Hi Folks, Excellent paper on JSON at last week’s
Soft-Shake Conference in Geneva. (http://seriot.ch/parsing_json.html)
Below are some extracts from the paper. But first, a lesson learned: Simple is good but a simple, incomplete specification, such as the JSON specification, leads to security flaws,
lack of interoperability, crashes and denial of services. Sometimes simple specifications just mean hidden complexity. Out of over 30 JSON parsers, no two parsers parsed the same set of documents the same way. JSON is not the easy, idealized format as many do believe. Edge cases and maliciously crafted payloads can cause bugs, crashes and denial of services, mainly because JSON libraries rely on specifications
that have evolved over time and that left many details loosely specified or not specified at all. The conciseness of the grammar leaves many aspects undefined. I [the author of the paper] wrote a corpus of JSON test files and documented how selected JSON parsers chose to handle these files … There were no two parsers that exhibited the same behavior, which may
cause serious interoperability issues.
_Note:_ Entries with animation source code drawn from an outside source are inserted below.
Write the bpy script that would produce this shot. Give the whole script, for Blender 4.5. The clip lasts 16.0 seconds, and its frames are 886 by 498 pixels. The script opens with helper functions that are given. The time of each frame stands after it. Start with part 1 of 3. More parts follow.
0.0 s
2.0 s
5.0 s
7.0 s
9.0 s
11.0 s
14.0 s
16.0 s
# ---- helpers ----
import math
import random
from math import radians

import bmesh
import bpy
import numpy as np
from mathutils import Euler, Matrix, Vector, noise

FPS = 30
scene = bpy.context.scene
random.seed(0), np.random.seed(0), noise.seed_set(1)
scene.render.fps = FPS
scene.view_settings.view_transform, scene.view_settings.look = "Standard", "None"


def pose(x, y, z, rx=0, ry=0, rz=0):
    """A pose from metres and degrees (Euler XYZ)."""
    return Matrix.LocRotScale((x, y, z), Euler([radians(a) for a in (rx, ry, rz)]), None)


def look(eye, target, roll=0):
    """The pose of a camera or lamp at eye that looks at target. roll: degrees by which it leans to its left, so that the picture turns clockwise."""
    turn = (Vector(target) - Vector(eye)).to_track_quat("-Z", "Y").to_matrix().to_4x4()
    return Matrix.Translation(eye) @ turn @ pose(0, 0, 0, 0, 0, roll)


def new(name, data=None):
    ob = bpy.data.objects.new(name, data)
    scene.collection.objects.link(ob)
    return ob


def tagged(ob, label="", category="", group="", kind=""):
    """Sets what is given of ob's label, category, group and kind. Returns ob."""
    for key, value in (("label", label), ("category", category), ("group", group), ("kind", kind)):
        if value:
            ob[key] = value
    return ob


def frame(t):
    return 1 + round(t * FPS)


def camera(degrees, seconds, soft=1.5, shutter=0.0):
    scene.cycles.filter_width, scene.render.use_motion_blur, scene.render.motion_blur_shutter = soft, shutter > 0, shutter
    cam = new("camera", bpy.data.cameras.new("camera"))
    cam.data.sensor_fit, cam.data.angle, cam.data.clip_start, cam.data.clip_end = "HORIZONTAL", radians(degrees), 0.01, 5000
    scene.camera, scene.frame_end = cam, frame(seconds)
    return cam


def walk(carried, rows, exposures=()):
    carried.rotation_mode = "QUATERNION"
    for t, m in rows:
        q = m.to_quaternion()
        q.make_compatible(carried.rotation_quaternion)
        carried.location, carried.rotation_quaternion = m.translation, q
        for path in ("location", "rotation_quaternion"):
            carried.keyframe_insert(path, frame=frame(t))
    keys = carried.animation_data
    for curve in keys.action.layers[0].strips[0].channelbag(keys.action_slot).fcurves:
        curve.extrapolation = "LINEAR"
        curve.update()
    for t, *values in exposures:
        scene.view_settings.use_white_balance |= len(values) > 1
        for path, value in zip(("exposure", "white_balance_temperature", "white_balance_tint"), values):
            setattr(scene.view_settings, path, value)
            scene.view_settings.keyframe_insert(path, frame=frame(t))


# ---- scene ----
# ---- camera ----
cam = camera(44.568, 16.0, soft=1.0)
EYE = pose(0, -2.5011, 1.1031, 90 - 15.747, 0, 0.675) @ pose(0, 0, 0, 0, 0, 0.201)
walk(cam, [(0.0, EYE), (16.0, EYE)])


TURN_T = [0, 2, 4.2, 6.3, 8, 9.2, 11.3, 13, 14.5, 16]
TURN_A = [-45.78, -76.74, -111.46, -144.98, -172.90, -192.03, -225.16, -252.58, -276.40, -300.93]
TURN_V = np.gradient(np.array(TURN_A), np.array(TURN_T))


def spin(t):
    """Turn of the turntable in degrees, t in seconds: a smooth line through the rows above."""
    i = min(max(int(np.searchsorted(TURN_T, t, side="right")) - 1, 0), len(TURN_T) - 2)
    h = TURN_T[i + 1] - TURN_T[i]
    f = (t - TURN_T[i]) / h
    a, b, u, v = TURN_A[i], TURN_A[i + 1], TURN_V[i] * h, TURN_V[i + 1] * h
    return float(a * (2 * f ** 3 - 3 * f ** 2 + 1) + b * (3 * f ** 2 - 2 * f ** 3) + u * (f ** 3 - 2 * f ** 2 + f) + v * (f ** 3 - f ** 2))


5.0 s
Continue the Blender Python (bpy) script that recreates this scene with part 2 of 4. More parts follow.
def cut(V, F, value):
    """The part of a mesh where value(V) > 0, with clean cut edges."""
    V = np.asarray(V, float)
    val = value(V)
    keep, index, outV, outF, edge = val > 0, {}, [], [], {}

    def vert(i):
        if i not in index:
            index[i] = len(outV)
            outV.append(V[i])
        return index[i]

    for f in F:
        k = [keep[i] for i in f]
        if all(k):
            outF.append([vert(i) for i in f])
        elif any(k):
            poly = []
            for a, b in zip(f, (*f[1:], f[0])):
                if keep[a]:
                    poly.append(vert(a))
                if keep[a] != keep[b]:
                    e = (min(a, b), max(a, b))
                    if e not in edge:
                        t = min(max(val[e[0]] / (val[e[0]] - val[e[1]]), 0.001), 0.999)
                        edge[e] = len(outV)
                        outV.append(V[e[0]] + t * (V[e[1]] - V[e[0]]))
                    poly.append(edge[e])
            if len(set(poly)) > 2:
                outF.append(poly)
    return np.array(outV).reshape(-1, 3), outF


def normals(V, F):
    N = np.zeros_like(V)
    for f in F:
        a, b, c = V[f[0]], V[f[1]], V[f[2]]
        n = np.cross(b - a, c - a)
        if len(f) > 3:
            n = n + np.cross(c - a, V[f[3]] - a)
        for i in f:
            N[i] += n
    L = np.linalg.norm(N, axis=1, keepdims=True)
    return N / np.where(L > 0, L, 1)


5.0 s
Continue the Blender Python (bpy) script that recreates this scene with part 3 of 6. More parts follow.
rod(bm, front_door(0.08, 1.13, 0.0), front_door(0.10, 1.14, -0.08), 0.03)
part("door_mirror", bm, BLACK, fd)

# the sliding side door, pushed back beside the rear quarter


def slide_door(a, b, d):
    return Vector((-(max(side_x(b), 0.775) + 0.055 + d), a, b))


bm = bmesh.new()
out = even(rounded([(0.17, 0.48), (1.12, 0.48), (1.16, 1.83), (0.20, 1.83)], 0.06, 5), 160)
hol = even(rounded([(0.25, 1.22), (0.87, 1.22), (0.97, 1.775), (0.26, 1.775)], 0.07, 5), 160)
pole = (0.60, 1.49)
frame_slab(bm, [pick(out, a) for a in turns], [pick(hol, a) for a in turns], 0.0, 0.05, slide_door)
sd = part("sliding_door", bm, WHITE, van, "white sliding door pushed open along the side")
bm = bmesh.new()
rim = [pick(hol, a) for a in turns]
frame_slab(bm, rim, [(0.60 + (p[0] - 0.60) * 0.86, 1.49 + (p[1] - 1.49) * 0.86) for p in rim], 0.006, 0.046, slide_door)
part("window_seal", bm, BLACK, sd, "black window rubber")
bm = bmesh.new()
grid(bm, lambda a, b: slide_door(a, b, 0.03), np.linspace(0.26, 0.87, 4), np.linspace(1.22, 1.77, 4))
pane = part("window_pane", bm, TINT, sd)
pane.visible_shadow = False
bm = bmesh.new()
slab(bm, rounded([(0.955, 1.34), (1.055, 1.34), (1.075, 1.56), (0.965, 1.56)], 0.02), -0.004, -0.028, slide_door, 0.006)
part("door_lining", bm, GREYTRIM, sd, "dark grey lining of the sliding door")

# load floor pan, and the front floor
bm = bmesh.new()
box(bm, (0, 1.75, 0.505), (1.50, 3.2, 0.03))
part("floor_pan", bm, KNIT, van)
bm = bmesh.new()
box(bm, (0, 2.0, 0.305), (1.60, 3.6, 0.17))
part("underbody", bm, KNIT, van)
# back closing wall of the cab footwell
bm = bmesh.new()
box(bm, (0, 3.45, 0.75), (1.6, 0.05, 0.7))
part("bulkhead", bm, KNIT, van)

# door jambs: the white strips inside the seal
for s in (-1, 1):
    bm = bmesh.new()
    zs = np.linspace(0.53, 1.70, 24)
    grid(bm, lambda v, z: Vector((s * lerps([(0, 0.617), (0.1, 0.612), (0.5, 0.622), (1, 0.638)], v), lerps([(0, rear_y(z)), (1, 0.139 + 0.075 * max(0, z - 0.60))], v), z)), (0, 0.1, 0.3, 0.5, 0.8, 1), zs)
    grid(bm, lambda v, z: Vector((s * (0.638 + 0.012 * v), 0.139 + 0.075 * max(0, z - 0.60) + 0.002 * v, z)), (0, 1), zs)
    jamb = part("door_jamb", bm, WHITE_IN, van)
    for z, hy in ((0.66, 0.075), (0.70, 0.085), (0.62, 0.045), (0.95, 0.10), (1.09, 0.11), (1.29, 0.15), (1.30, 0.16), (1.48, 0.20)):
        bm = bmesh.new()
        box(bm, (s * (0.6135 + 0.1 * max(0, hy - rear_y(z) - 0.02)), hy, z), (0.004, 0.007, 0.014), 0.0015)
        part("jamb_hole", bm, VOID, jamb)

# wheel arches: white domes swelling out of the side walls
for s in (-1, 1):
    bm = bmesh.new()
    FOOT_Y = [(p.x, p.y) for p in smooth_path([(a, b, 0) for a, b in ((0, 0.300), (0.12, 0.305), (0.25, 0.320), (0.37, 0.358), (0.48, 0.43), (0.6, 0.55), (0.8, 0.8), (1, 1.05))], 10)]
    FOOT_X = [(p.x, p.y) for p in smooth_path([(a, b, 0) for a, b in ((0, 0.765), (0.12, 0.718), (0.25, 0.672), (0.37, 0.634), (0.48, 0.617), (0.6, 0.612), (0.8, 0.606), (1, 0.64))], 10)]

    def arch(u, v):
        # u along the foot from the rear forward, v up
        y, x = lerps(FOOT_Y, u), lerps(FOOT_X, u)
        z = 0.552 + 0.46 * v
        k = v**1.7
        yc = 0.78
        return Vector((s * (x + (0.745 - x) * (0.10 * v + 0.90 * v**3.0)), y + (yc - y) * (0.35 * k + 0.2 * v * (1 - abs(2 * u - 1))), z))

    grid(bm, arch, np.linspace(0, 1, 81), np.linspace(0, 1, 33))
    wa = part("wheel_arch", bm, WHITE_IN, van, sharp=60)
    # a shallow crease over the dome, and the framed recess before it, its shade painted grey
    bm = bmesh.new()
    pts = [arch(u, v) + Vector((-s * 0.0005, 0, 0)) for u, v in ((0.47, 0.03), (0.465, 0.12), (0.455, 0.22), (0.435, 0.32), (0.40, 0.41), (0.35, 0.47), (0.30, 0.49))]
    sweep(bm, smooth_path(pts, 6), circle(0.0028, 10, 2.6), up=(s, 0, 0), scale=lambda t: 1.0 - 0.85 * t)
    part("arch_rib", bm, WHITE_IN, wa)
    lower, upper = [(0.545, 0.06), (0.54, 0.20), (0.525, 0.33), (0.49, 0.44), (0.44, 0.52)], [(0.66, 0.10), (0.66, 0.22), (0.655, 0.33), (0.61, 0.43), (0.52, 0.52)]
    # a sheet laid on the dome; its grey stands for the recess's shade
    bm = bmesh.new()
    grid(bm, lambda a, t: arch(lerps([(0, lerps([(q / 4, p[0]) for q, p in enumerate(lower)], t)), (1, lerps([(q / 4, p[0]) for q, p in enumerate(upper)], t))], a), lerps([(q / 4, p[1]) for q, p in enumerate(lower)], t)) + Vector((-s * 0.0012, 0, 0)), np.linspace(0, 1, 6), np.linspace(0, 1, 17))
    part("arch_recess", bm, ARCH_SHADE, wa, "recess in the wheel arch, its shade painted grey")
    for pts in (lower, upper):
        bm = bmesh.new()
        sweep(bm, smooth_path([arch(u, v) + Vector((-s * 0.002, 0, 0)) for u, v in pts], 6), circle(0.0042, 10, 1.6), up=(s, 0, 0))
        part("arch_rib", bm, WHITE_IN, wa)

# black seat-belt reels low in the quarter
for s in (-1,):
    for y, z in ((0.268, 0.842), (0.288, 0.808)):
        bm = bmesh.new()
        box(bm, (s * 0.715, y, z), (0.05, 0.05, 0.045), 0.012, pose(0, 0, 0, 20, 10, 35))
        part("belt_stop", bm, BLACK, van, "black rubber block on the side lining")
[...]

JSON is not a data format you can rely on blindly. I've demonstrated this by showing that the standard definition is spread out over at least six different documents (section
1), that the latest and most complete document, RFC-7159, is imprecise and contradictory (section 2), and by crafting test files that out of over 30 parsers, no two parsers parsed the same set of documents
the same way (section 4). As a final word, I keep on wondering why "fragile" formats such as HTML, CSS and JSON, or "dangerous" languages such as PHP or _javascript_ became so immensely popular. This is probably because they are
easy to start with by tweaking contents in a text editor, because of too liberal parsers or interpreters, and seemingly simple specifications. But sometimes, simple specifications just mean hidden complexity. |